What the task asks>
Find each line containing the word "Euler" and report how many there are. Add nothing else.

★ ★ ★ ★ ★

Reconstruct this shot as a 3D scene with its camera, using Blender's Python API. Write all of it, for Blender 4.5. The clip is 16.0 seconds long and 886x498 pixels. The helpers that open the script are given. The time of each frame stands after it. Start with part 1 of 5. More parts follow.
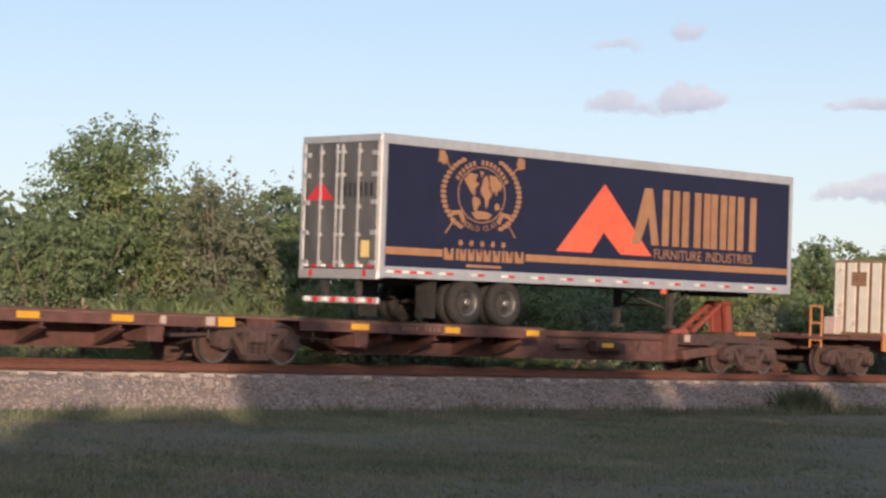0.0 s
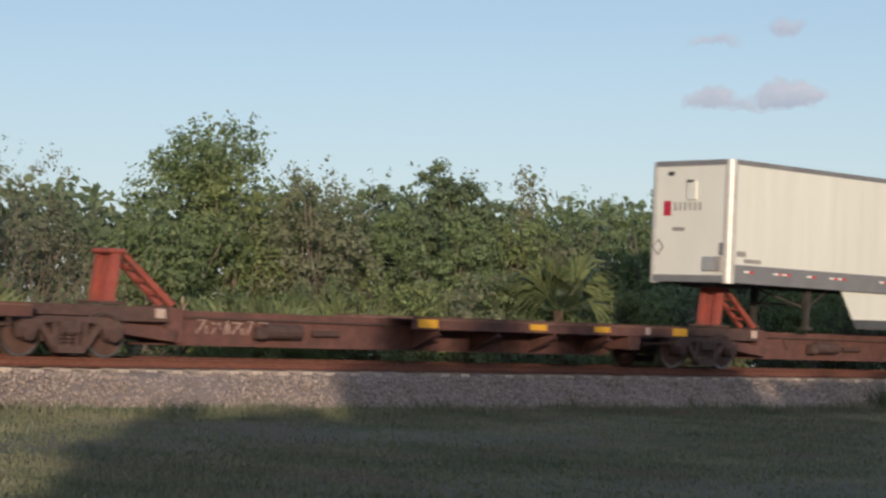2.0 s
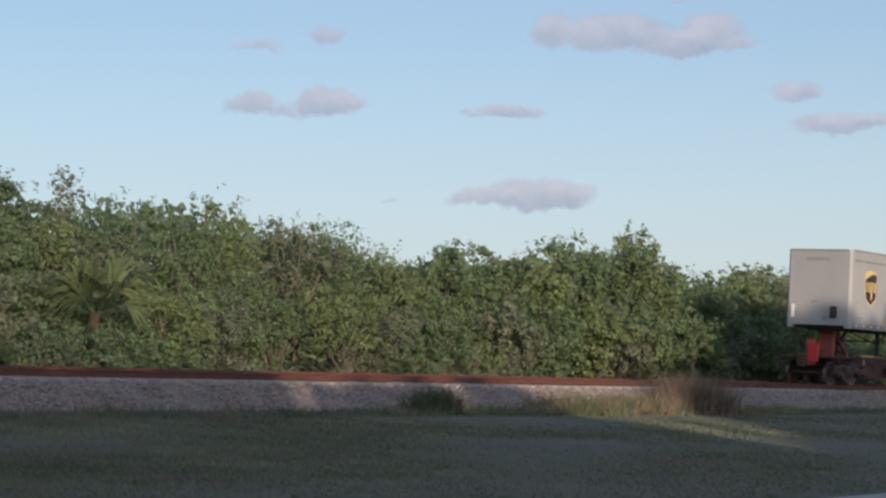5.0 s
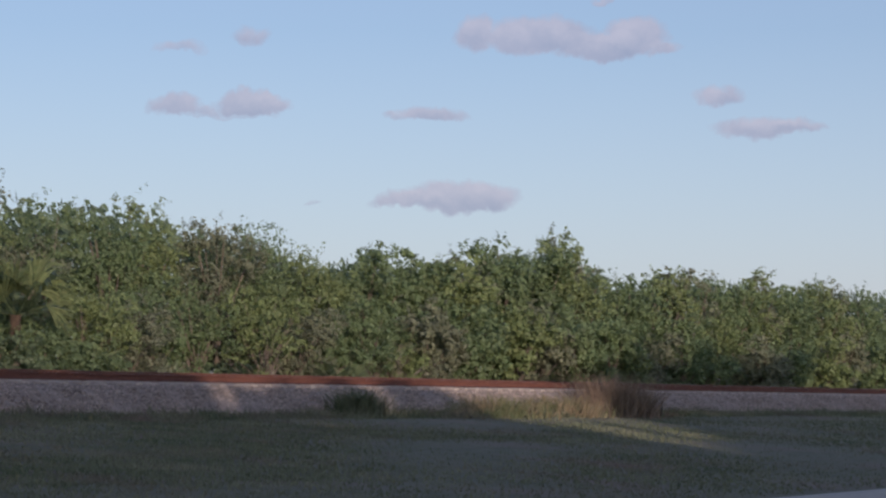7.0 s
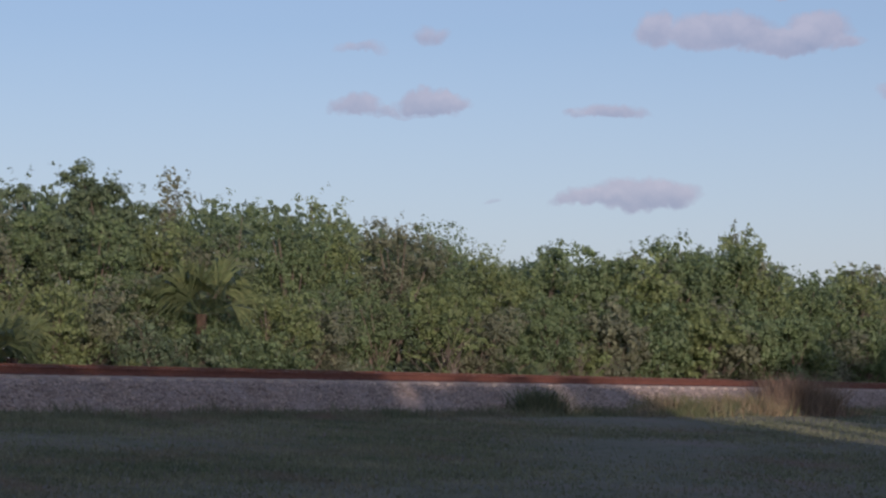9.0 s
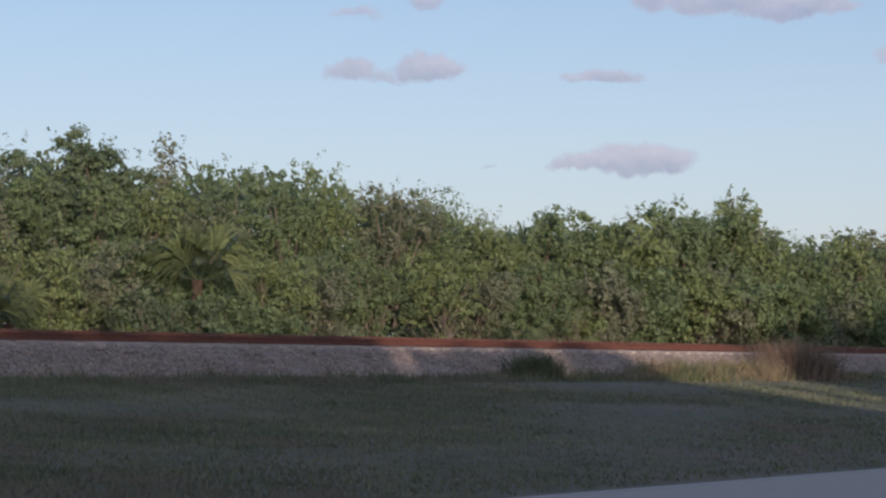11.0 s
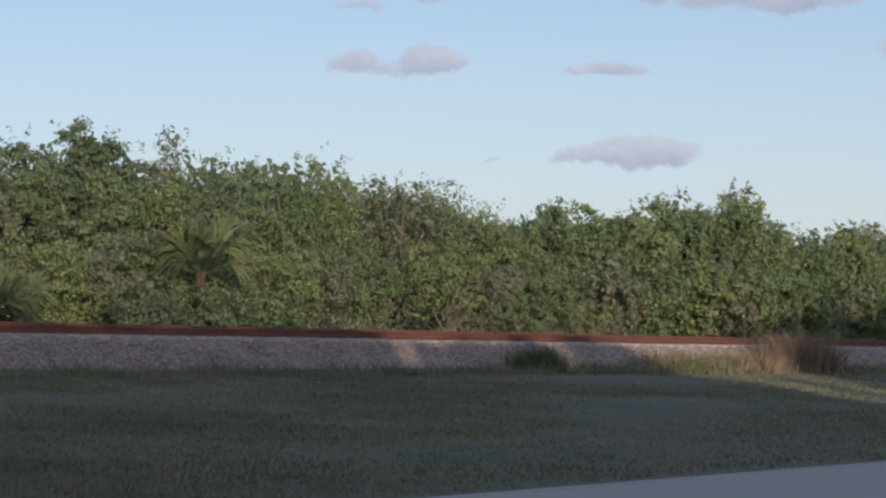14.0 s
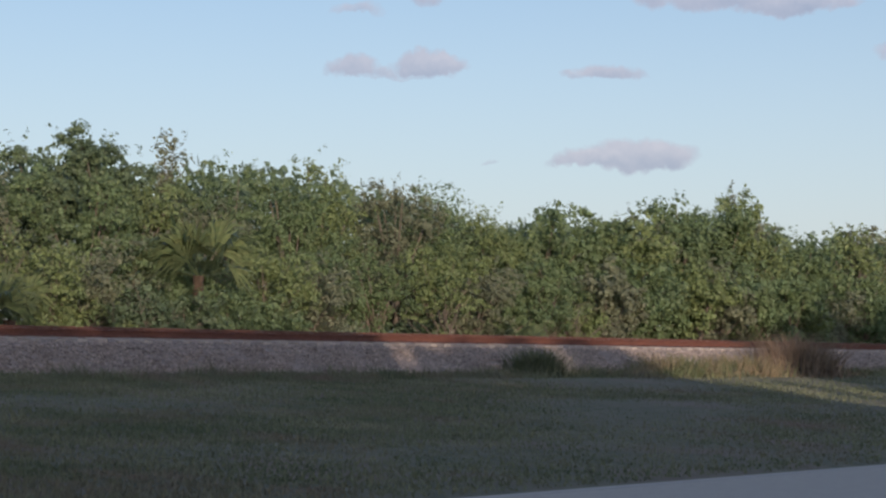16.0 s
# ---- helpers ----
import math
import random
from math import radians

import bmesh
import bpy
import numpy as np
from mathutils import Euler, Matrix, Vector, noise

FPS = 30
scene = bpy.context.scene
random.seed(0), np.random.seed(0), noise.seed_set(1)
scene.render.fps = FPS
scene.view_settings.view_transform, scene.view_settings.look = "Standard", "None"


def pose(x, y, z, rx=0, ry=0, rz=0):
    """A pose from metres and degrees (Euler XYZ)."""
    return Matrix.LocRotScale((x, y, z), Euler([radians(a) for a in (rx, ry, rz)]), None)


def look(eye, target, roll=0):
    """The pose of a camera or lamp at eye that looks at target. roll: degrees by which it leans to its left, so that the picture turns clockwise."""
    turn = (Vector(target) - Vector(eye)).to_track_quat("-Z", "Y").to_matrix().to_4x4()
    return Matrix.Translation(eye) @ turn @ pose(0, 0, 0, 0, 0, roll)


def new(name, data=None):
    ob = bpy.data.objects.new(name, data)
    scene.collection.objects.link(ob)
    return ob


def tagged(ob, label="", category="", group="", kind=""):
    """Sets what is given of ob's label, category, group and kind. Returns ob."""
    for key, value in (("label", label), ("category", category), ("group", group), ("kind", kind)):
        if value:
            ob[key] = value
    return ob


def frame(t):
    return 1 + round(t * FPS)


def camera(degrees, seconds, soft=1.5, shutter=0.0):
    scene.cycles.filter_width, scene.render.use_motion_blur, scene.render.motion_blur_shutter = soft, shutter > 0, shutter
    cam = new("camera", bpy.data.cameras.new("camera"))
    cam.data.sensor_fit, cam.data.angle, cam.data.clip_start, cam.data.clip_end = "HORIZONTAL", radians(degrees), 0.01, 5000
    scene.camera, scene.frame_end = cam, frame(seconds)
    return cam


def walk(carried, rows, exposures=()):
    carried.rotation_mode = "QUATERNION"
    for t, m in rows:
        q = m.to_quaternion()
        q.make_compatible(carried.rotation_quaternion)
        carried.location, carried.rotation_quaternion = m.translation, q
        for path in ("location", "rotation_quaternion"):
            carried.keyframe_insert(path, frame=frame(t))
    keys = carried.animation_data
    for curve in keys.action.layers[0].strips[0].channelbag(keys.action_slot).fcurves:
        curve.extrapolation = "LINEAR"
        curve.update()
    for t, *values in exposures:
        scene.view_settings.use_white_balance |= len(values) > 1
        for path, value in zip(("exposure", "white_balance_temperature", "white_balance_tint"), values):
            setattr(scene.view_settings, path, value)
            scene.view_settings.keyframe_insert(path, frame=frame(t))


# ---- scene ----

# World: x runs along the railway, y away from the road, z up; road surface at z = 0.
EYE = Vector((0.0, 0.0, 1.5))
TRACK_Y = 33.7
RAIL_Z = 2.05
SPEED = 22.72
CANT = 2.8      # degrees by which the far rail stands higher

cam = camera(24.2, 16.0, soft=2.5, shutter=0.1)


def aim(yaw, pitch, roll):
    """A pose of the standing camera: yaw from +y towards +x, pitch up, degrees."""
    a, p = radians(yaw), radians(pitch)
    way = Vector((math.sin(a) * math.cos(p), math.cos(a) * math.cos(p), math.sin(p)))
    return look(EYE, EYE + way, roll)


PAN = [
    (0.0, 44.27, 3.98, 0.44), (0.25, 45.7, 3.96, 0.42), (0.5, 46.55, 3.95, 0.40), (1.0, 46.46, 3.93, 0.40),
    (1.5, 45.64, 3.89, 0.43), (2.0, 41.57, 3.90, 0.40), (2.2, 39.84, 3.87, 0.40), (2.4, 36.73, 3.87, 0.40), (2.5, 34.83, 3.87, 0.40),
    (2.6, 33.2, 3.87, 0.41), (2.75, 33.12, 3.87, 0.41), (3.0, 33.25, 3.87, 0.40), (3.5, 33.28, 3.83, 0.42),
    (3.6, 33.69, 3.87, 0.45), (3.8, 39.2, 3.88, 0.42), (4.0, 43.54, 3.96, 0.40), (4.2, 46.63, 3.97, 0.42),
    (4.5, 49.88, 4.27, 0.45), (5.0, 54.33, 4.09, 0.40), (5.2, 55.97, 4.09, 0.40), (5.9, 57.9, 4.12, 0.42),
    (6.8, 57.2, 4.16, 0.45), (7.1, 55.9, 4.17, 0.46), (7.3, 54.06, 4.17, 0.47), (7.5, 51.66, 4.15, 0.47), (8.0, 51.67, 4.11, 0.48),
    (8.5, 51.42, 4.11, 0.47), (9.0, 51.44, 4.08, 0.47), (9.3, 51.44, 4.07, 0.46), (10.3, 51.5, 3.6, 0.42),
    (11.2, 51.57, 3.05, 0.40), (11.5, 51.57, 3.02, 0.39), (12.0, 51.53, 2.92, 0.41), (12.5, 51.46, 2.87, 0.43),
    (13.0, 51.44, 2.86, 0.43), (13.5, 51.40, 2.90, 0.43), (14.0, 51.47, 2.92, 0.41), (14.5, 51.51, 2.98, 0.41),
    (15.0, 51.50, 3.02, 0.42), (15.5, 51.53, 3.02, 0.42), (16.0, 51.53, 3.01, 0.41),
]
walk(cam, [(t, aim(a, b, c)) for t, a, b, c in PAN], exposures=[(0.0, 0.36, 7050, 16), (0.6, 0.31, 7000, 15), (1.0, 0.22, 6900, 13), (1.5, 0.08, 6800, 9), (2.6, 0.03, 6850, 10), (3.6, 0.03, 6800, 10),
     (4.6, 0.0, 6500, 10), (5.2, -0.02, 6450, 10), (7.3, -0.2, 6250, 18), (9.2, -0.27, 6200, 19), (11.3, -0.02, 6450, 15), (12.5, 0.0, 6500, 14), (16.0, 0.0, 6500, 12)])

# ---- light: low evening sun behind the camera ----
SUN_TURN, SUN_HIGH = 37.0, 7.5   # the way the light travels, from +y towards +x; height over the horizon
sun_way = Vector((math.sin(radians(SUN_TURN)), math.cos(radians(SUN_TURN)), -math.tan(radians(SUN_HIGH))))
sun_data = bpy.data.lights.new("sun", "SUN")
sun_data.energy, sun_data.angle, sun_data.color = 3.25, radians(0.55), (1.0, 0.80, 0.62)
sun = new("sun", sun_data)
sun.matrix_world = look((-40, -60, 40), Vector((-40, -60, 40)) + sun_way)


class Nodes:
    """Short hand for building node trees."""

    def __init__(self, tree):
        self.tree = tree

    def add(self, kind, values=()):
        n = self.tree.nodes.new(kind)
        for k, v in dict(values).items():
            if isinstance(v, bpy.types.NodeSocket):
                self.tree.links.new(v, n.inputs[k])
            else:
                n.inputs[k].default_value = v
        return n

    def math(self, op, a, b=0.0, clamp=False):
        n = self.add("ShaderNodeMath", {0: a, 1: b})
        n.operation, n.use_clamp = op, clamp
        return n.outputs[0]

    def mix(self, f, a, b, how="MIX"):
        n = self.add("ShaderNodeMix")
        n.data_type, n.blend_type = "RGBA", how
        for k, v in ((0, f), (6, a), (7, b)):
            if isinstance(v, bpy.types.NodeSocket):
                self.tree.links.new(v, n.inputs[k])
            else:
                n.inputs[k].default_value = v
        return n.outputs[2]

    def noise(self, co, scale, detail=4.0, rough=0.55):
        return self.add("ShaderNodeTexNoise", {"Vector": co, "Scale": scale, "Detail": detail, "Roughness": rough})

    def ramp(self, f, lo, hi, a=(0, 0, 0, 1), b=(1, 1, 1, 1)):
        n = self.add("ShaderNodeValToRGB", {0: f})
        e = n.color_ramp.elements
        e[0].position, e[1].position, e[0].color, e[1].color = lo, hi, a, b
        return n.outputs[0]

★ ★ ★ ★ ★

Reply>
3